* Begin Entries shown *

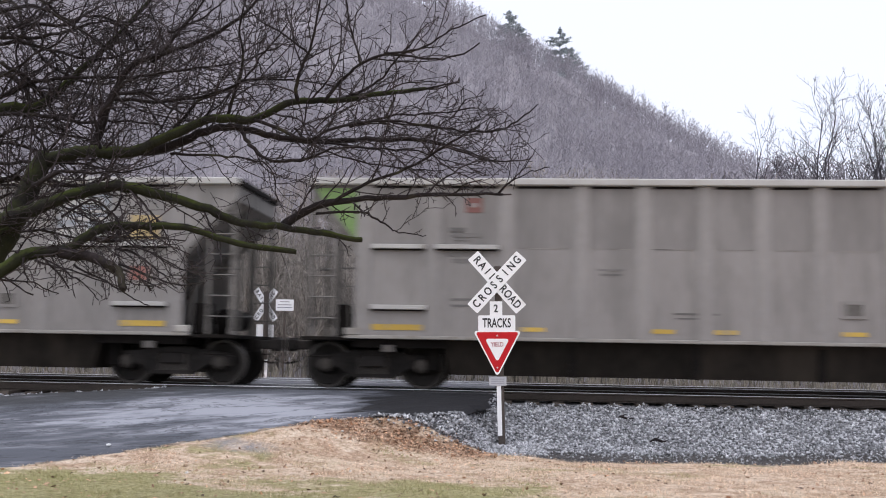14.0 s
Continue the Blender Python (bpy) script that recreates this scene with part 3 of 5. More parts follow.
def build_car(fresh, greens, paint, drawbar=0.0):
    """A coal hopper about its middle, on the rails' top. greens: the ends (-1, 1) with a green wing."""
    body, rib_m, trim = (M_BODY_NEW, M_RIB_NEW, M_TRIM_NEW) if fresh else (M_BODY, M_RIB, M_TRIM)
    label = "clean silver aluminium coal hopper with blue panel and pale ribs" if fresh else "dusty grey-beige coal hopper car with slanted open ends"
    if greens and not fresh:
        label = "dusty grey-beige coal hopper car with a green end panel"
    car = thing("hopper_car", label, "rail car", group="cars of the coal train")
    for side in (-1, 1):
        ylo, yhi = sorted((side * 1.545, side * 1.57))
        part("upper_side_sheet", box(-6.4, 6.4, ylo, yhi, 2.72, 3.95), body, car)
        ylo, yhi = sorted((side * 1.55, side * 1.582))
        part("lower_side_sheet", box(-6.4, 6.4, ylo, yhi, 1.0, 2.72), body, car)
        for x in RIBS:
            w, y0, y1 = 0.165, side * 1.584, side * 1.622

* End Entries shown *
* Begin Entries shown *

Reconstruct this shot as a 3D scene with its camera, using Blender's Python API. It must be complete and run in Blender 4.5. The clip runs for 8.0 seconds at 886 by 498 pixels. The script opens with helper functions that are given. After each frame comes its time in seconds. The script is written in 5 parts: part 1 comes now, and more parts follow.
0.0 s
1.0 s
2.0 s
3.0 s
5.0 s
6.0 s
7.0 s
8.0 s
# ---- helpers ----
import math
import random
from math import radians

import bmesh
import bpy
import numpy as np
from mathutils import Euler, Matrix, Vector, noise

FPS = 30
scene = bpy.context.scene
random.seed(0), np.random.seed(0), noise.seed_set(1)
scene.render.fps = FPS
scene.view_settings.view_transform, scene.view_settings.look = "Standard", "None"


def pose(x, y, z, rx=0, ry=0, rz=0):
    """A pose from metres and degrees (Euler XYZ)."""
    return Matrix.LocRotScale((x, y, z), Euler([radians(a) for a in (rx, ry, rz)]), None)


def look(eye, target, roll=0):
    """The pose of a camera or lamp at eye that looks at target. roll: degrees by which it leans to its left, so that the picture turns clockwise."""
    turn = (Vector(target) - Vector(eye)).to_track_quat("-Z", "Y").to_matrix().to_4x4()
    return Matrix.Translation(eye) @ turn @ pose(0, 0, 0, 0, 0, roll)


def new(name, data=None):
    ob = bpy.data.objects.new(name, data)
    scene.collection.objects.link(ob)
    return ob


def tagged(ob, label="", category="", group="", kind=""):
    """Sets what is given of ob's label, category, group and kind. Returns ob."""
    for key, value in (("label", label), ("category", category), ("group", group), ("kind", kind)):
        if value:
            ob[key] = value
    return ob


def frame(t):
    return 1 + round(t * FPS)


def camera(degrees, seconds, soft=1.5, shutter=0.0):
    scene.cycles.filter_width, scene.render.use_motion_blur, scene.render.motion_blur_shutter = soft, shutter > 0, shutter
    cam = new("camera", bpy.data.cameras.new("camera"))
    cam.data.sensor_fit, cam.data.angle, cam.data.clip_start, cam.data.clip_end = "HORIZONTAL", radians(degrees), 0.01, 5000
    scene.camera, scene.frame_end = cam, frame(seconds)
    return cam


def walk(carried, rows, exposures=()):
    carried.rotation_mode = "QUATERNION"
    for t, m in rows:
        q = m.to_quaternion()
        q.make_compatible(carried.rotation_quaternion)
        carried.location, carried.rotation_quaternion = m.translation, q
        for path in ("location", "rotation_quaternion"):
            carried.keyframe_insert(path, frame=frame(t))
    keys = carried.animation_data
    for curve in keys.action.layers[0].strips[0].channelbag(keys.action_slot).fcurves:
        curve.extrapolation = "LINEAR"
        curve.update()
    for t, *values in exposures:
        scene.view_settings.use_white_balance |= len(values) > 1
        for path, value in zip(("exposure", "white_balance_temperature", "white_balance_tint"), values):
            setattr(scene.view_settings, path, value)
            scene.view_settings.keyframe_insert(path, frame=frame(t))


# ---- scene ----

* End Entries shown *
* Begin Entries shown *

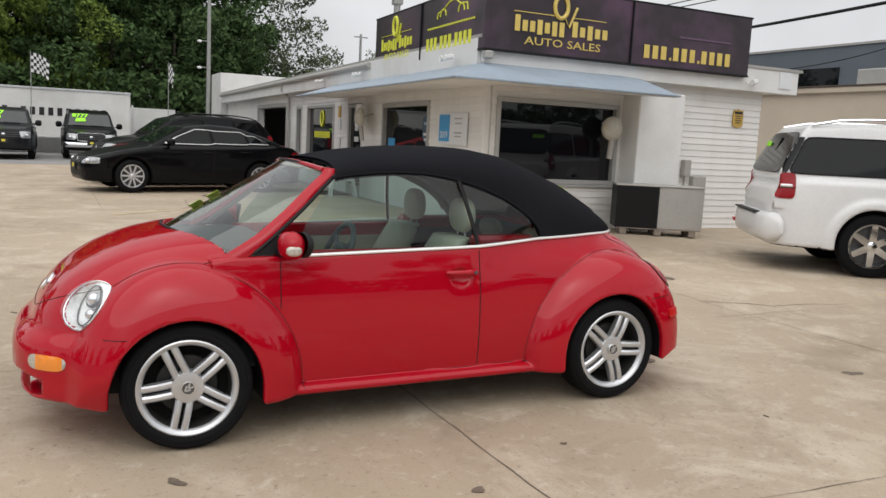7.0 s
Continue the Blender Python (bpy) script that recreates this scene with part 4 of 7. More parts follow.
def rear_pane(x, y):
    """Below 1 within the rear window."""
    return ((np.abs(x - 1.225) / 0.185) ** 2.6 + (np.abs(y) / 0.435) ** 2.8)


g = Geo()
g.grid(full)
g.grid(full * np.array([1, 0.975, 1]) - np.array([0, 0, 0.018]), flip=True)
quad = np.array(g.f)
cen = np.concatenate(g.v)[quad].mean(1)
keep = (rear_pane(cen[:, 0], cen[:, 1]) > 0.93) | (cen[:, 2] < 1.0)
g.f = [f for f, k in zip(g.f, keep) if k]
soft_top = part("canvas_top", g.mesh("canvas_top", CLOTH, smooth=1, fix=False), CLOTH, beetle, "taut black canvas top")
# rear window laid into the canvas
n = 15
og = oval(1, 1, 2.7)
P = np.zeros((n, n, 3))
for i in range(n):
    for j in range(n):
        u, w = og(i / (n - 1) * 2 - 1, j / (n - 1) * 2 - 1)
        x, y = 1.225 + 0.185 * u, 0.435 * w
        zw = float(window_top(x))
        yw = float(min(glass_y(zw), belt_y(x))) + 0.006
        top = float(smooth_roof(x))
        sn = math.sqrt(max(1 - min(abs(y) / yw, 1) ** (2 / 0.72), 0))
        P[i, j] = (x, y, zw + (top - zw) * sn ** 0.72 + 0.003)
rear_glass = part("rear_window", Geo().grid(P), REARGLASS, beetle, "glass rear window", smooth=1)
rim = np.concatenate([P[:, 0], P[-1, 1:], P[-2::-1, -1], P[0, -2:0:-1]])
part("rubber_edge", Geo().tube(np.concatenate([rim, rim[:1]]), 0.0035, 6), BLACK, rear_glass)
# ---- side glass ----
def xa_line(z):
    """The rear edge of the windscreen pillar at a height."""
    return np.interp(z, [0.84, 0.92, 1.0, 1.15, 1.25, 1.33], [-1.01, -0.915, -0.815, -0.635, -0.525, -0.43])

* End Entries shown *

# [Stated goal]
Extract only the lines from the line with "7. More parts follow." through the line with "return ((np.abs(x - 1.225)", keeping both end lines exactly as they are.

# [The response]
Continue the Blender Python (bpy) script that recreates this scene with part 4 of 7. More parts follow.
def rear_pane(x, y):
    """Below 1 within the rear window."""
    return ((np.abs(x - 1.225) / 0.185) ** 2.6 + (np.abs(y) / 0.435) ** 2.8)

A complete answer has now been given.